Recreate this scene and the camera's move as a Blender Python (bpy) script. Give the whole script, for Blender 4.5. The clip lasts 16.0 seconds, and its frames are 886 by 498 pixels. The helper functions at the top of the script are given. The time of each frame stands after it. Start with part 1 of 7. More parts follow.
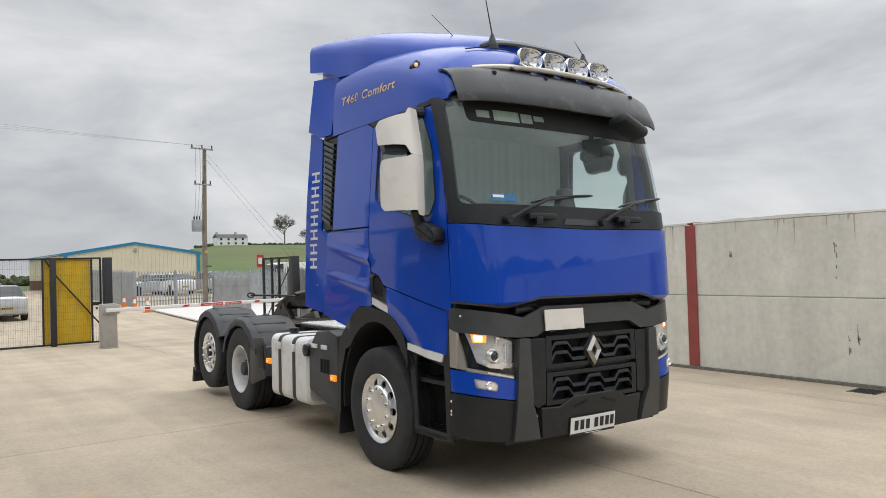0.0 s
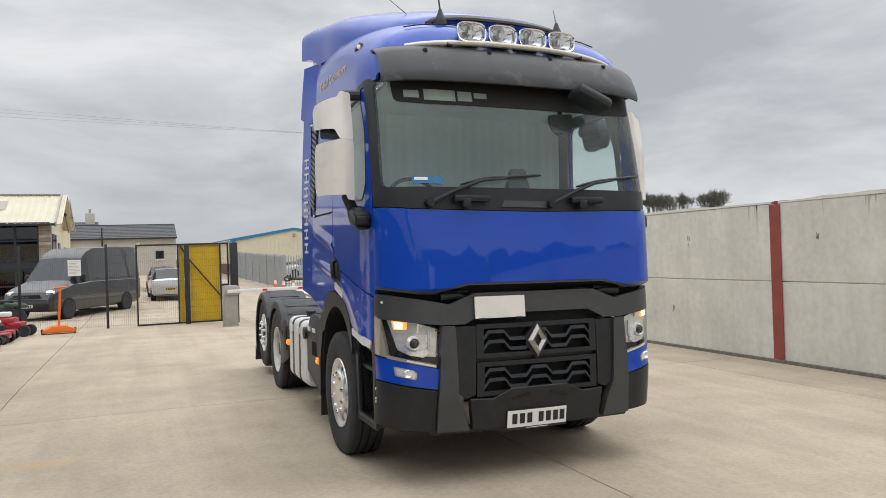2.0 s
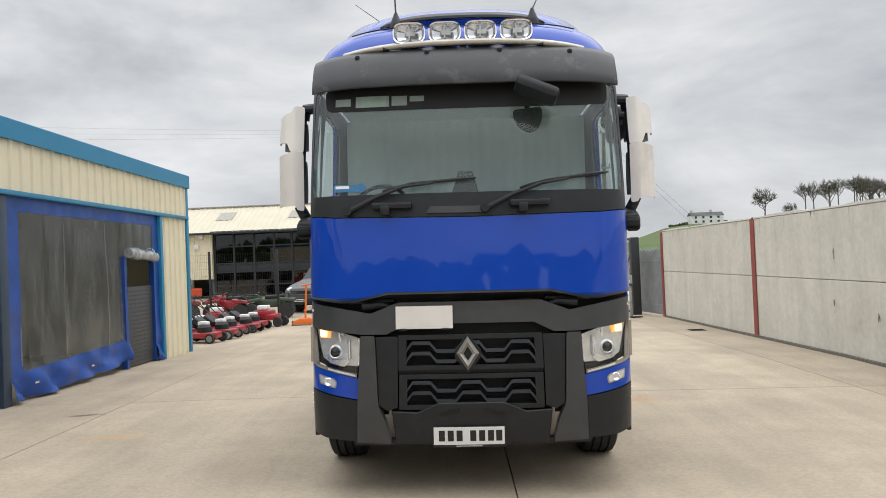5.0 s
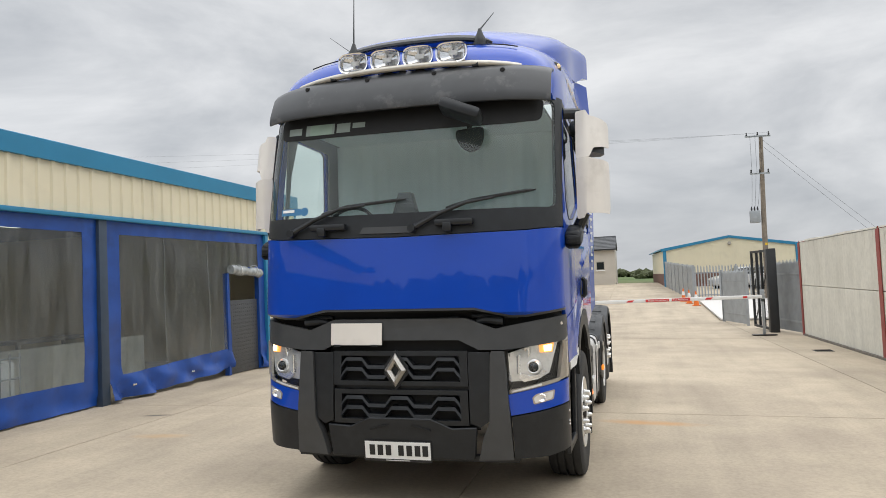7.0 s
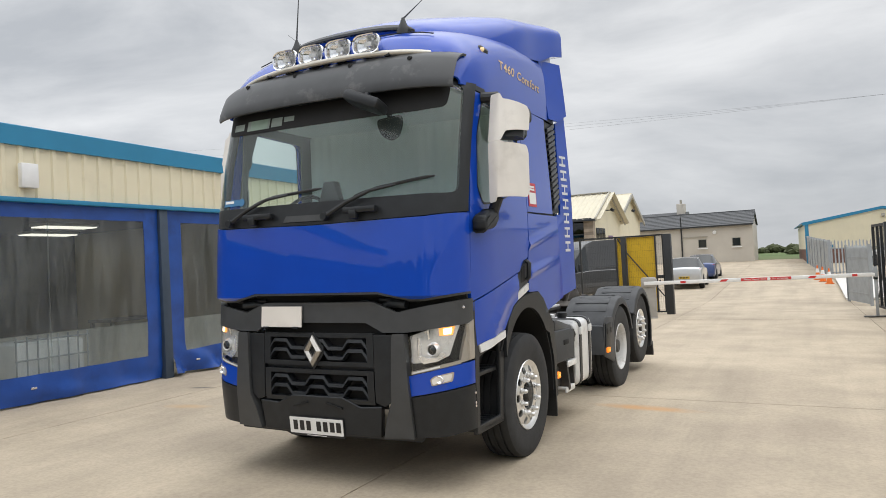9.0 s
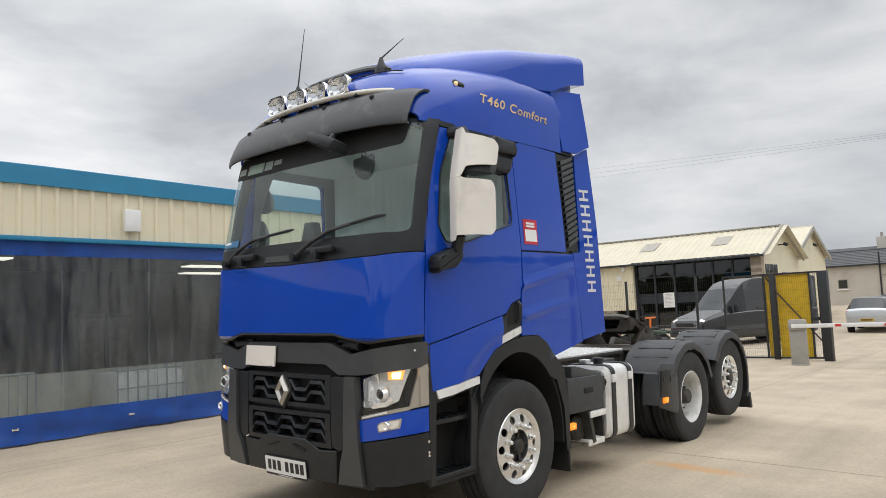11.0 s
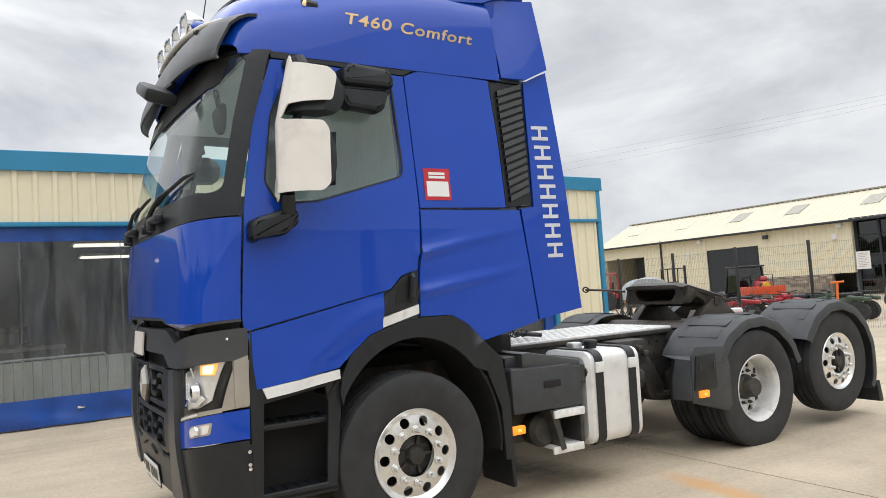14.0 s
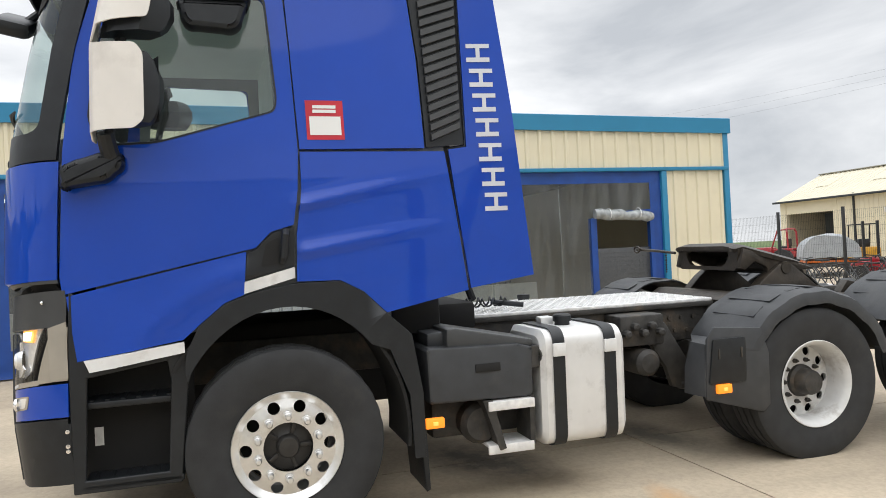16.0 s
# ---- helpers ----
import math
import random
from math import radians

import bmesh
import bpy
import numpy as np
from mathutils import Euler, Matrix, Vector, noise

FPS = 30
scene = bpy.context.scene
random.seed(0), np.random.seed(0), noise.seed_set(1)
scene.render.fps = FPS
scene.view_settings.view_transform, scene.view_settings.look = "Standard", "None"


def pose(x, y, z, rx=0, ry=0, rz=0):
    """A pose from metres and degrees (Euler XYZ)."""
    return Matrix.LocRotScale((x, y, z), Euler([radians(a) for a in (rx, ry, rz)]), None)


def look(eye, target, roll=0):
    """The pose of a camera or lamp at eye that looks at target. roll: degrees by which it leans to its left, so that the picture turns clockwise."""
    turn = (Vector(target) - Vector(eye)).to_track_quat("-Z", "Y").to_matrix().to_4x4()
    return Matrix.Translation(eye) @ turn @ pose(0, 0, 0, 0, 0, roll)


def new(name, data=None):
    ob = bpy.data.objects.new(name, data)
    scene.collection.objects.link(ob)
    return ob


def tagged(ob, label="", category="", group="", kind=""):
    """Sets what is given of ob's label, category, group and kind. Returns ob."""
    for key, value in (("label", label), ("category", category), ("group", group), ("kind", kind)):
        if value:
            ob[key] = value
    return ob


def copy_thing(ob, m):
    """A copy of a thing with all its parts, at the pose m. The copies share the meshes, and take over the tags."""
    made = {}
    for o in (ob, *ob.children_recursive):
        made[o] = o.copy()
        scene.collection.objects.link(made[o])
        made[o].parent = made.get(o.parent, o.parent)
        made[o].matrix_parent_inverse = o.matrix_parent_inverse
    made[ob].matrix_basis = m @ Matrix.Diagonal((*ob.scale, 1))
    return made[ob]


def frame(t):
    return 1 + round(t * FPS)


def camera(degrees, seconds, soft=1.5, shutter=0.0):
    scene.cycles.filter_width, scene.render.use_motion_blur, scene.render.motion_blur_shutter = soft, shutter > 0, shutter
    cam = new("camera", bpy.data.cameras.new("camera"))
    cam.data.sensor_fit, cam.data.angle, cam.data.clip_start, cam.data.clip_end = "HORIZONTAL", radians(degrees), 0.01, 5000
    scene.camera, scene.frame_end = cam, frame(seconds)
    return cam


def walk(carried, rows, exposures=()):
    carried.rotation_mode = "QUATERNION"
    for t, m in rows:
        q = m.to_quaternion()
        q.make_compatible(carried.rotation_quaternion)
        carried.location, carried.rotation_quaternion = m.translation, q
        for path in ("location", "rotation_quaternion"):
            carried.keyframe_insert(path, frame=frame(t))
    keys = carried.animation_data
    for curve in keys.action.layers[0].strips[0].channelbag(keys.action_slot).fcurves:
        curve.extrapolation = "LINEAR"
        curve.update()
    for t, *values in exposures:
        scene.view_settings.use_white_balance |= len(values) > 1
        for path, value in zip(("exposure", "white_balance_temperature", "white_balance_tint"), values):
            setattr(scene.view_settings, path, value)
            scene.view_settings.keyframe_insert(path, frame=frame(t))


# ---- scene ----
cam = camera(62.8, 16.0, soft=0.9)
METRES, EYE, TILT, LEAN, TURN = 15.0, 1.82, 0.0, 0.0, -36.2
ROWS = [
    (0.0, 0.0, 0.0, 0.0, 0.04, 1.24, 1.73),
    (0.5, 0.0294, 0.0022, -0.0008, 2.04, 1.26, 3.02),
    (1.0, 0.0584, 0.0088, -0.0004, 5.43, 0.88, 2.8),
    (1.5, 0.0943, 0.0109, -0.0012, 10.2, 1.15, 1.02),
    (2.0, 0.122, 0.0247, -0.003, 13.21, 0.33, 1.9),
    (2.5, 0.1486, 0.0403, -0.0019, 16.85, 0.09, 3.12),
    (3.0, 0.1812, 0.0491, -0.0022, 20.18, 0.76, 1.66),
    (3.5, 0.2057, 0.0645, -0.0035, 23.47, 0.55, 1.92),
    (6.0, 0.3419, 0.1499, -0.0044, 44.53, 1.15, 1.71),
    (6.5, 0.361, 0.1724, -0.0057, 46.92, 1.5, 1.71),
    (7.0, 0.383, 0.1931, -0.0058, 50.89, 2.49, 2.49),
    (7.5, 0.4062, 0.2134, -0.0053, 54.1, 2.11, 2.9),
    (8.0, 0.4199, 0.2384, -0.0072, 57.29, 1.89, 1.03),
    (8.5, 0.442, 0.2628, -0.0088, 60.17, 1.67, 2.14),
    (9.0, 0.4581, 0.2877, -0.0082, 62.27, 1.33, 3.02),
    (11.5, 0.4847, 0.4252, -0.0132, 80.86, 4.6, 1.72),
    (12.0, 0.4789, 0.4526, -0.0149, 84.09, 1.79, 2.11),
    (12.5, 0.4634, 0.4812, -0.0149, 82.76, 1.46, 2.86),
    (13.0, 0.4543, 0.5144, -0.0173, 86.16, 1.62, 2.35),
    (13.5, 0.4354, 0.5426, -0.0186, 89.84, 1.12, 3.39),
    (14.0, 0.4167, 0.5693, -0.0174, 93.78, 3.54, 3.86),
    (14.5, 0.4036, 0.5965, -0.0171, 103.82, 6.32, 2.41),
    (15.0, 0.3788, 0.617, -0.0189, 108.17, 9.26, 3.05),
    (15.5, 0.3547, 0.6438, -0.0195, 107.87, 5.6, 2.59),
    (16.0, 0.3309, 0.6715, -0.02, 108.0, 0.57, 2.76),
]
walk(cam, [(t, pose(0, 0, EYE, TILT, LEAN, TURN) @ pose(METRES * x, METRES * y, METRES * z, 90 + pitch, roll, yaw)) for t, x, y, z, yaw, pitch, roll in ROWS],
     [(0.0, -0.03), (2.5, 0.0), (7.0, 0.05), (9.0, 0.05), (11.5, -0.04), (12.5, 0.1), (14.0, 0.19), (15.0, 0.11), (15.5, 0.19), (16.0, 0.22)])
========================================
(THE EXERCISE): Give again the lines from the one with "setattr(scene.view_settings, path, value)" to the one with "scene.view_settings.keyframe_insert(path, frame=frame(t))", both lines included, exactly and with no other line.

(OUTPUT FOR THIS TASK):
            setattr(scene.view_settings, path, value)
            scene.view_settings.keyframe_insert(path, frame=frame(t))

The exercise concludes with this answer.